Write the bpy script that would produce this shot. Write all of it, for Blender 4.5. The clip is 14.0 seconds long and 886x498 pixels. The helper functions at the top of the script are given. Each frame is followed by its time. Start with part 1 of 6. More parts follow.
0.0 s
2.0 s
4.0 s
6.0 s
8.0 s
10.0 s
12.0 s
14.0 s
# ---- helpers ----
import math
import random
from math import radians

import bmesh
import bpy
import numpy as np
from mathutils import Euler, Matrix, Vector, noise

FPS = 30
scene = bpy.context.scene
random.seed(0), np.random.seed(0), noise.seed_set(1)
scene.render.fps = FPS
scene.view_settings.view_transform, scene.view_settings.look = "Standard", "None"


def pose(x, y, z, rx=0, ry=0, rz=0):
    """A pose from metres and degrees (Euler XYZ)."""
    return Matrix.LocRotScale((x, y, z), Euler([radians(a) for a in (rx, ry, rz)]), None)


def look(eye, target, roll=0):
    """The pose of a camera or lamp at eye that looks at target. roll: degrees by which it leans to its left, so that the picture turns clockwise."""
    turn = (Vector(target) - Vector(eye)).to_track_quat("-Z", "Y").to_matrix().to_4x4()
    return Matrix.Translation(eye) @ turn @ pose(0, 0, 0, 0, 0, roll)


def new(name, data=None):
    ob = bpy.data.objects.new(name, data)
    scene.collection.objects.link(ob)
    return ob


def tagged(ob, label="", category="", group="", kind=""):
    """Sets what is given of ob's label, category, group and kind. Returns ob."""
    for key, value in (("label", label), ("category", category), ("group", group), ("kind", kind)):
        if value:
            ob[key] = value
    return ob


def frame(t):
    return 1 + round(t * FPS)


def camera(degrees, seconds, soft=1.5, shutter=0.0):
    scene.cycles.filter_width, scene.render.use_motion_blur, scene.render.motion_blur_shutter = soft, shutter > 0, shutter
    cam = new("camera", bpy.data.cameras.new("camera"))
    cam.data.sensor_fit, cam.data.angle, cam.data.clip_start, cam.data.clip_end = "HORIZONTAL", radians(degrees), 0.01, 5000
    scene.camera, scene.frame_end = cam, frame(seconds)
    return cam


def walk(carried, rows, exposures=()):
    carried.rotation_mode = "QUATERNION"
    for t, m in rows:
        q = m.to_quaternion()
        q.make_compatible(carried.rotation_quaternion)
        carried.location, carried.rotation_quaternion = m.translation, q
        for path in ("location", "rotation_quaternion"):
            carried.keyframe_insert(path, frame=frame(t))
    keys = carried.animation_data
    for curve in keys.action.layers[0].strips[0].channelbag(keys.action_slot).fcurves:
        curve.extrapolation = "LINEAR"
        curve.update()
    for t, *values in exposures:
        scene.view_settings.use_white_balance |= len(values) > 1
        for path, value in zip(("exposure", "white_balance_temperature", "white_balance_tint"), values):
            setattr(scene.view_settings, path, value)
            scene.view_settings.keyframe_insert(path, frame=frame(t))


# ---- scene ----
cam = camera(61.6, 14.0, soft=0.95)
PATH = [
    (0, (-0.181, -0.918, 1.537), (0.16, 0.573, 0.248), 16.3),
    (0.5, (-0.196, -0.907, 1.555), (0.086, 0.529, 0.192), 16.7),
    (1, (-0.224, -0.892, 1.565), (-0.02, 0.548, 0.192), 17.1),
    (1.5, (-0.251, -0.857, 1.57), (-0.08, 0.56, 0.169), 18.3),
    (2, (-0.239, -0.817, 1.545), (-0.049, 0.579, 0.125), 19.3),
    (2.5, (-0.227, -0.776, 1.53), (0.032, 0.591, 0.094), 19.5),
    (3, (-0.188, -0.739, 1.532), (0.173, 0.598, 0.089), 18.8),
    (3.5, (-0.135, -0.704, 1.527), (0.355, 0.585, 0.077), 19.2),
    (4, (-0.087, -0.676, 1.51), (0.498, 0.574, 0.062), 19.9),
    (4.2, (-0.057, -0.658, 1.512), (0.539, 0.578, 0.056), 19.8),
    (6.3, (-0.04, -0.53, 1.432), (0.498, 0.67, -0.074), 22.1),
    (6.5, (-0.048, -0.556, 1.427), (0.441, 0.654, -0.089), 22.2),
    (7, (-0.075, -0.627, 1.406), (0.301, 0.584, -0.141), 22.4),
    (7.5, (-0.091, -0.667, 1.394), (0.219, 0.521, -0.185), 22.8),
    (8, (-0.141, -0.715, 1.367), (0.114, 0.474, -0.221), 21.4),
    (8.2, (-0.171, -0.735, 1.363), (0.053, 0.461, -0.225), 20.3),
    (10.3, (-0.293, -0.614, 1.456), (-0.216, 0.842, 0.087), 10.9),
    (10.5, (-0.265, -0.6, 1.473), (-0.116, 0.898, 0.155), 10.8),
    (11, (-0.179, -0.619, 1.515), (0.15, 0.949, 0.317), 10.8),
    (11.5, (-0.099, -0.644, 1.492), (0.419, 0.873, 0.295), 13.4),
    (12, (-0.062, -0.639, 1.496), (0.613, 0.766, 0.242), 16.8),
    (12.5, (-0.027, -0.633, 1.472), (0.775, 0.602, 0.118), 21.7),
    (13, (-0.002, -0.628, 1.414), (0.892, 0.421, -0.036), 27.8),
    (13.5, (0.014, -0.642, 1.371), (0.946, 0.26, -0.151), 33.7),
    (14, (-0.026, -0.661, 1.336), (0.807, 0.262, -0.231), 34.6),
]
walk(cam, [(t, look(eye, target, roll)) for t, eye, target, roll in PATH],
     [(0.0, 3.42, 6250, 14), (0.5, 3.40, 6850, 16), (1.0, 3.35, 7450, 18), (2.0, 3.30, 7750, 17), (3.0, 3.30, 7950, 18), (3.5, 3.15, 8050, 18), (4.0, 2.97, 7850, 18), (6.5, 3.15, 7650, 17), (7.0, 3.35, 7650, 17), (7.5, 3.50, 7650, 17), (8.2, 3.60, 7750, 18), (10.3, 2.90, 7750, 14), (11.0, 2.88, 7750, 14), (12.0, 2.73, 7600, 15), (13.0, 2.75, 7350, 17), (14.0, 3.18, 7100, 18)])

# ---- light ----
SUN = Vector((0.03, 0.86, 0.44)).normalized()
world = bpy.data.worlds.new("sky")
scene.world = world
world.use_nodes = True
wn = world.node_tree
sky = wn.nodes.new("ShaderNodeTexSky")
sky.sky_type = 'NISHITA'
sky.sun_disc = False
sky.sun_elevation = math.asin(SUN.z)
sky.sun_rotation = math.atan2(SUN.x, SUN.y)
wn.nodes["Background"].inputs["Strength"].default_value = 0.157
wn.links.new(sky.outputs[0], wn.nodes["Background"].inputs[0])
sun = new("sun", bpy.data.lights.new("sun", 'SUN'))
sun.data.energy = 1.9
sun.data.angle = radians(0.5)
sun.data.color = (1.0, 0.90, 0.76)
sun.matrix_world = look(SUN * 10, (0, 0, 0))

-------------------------

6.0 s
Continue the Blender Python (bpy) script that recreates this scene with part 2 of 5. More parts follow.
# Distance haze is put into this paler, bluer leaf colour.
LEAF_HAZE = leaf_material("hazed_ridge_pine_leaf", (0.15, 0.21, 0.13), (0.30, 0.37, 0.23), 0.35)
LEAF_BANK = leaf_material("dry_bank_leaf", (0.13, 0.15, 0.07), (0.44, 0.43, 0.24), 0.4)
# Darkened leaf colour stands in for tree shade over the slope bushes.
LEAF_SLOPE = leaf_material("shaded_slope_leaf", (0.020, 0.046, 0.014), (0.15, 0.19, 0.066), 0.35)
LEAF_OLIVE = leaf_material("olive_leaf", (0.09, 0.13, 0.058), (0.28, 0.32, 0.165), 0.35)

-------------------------

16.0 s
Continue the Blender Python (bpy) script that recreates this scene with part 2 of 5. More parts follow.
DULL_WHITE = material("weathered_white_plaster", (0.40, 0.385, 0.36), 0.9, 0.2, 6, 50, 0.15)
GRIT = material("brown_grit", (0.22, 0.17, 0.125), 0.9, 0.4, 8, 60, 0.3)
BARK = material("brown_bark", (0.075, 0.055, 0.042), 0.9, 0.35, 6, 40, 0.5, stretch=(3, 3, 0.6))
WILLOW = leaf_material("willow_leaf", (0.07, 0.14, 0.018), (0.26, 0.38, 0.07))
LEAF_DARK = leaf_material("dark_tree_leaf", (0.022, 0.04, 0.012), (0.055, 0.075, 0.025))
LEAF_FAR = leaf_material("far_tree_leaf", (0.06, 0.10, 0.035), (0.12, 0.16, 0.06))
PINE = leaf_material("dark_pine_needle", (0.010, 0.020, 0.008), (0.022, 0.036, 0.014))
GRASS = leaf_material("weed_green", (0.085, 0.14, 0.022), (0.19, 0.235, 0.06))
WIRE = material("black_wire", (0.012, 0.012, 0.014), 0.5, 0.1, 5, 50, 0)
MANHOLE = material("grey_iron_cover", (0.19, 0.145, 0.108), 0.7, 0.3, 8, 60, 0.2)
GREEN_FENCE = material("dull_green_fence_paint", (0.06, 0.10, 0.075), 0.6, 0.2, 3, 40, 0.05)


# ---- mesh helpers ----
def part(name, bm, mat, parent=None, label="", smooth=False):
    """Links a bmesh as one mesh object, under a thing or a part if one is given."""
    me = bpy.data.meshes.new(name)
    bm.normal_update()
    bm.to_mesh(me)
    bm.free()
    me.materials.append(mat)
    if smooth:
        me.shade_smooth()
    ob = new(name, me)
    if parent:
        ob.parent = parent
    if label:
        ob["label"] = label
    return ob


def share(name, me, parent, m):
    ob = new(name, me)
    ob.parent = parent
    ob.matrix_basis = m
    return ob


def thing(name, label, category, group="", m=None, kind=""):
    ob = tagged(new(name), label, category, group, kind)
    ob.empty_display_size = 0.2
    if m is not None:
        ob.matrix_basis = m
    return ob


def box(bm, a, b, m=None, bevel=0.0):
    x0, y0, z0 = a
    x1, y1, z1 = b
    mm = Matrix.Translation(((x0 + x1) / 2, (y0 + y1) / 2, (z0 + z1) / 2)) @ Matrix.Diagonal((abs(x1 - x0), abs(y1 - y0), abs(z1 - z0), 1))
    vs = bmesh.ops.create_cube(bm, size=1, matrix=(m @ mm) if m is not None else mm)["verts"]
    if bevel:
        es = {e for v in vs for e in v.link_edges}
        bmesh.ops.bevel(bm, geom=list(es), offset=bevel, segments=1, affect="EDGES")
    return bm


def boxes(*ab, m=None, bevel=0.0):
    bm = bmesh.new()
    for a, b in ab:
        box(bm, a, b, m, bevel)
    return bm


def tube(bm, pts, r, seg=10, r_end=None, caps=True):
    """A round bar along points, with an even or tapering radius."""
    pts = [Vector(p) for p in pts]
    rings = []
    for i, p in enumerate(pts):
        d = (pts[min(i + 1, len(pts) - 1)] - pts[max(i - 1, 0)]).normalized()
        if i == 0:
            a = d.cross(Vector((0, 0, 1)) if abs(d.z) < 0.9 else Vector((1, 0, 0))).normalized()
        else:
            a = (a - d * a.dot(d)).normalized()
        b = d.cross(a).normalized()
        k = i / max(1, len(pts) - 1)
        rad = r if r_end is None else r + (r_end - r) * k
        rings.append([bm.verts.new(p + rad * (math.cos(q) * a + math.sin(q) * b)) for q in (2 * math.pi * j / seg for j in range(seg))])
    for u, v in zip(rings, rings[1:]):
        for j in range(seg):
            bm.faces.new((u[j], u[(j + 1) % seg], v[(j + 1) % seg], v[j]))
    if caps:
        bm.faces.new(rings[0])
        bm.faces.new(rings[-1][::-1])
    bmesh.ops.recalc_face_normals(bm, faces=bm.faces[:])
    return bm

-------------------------

REQUIREMENTS:
Each line from the one holding "from mathutils import" to the one holding "return Matrix.LocRotScale((x, y, z), Euler([radians(a)", those two included, is to be transcribed exactly, and no other line.

REPLY TO THE EXERCISE:
from mathutils import Euler, Matrix, Vector, noise

FPS = 30
scene = bpy.context.scene
random.seed(0), np.random.seed(0), noise.seed_set(1)
scene.render.fps = FPS
scene.view_settings.view_transform, scene.view_settings.look = "Standard", "None"


def pose(x, y, z, rx=0, ry=0, rz=0):
    """A pose from metres and degrees (Euler XYZ)."""
    return Matrix.LocRotScale((x, y, z), Euler([radians(a) for a in (rx, ry, rz)]), None)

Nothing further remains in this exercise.